Как вспоминал сам К.Э. Циолковский, по семейному преданию его род вел свое начало от известного бунтаря (или, как сказали бы ныне, террориста) Наливайко, восставшего против польской шляхты из-за смерти отца, погибшего по вине владельца села Гусятина.
В 1596 году отряд казаков под его предводительством был полностью разгромлен войсками короля Сигизмунда Ш, сам Наливайко попал в плен, и его отправили в Варшаву, где вскоре он был казнен. Этот фрагмент своего генетического ряда К.Э. Циолковский отметил в автобиографии [171], видимо, в угоду моде того времени, когда все те,, кто выступали против царей,
Отец, Эдуард Игнатьевич, слыл умным человеком и хорошим оратором, но характер имел несносный. Его считали красным, нетерпимым, критиканом и отчаянным спорщиком. Окружающих, впрочем, он не обижал и с родными своими никогда не ругался.
Мать была вспыльчивой, но быстро отходила. Любила шутить, часто смеялась и была талантлива от природы. Она вышла замуж в 16 лет за человека старше ее на 10 лет и умерла в 38 лет из-за (как предполагал К.Э. Циолковский) неудачного аборта, родив за свою жизнь 13 детей [126].
Отец был среднего роста, коренастый; черные волосы были всегда аккуратно подстрижены; к одежде относился пренебрежительно. Польским патриотом он особенно не был, в семье все разговаривали по-русски и никто, кроме него, польского языка не знал.
Тем не менее, он предпочитал польское общество, сочувствовал польским бунтовщикам (бандитам), которые всегда находили приют в его доме.
К российскому правительству он относился со скрытой враждебностью и часто в застольных беседах ругал его.
В автобиографии К.Э. Циолковский как-то пренебрежительно оценил уровень образования своего отца. «Был ли отец знающ? – писал он. – По тому времени его образование было не ниже [образования] окружающего общества, хотя, как сын бедняка, он почти не знал языков и читал только польские газеты» [172] [с. 21].
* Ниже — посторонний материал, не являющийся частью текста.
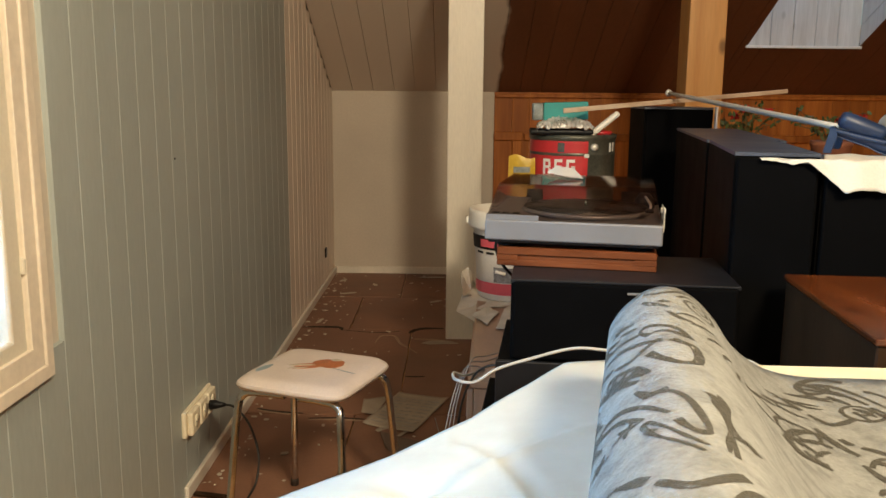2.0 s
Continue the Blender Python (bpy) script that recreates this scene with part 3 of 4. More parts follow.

Такая оценка представляется необъективной. Его отец имел редкое по тому времени высшее образование, в 1841 году в возрасте 21 год закончив Петербургский межевой и лесной институт. С 26 января 1846 года он, поменяв несколько раз свое местожительство, стал лесничим Спасского лесничества и жил в селе Ижевском Спасского уезда Рязанской губернии.
С 1851 года у него начались служебные неприятности и совсем не по идеологическим соображениям и не из-за дурного характера, как это следовало из автобиографии его знаменитого сына, а по злоупотреблению служебным положением. Он попросту дарил и продавал лес «налево» и поэтому с 24 ноября 1857 года по собственному желанию, как сказали бы сейчас, он был уволен с лишением офицерского звания – подпоручик.
Родители любили друг друга и жили дружно.
4-го сентября 1857 года стояла холодная сухая погода. Мария Ивановна взяла двух своих сыновей и пошла погулять. Когда она вернулась, начались родовые схватки. Роды протекали тяжело и долго: только на следующий день, 5-го (17-го) сентября, родился мальчик, которого назвали Константином.
Мать рожала довольно часто, но несколько детей или родились мертвыми или вскоре умерли. Костя оказался пятым ребенком в семье, в которой к этому времени было уже четыре мальчика (Александр – 1850 г., Дмитрий – 1851 г., Иосиф – 1854 г., Борис – 1855 г.). Потом у него появились еще брат и две сестры.
Видимо, весной 1858 года в связи с отцовскими служебными проблемами семья переехала в Рязань, где ее глава перебивался случайными заработками. В 1860 году он получил должность делопроизводителя Лесного отделения Рязанской палаты государственных имуществ, но долго здесь не проработал.
19 июля 1861 года он был определен учителем естественной истории и таксации (материальная оценка леса) в землемерно-таксаторских классах при Рязанской гимназии на правах старшего учителя, где и проработал семь лет (К.Э. Циолковский считал, что всего год).
К.Э. Циолковский вспоминал: «Отец был здоров: я не помню его больным. Только после смерти матери у него сделались приливы крови в мозгу (50 лет) и он всю остальную жизнь носил на голове компресс. Это было, мне кажется, результатом его полового аскетизма. Жениться он стыдился, хотя и в эти годы нравился женщинам: в него влюблена была хорошенькая и молодая гувернантка соседей. Лично я считал его некрасивым, но что-то в нем было, нравящееся женщинам» [171].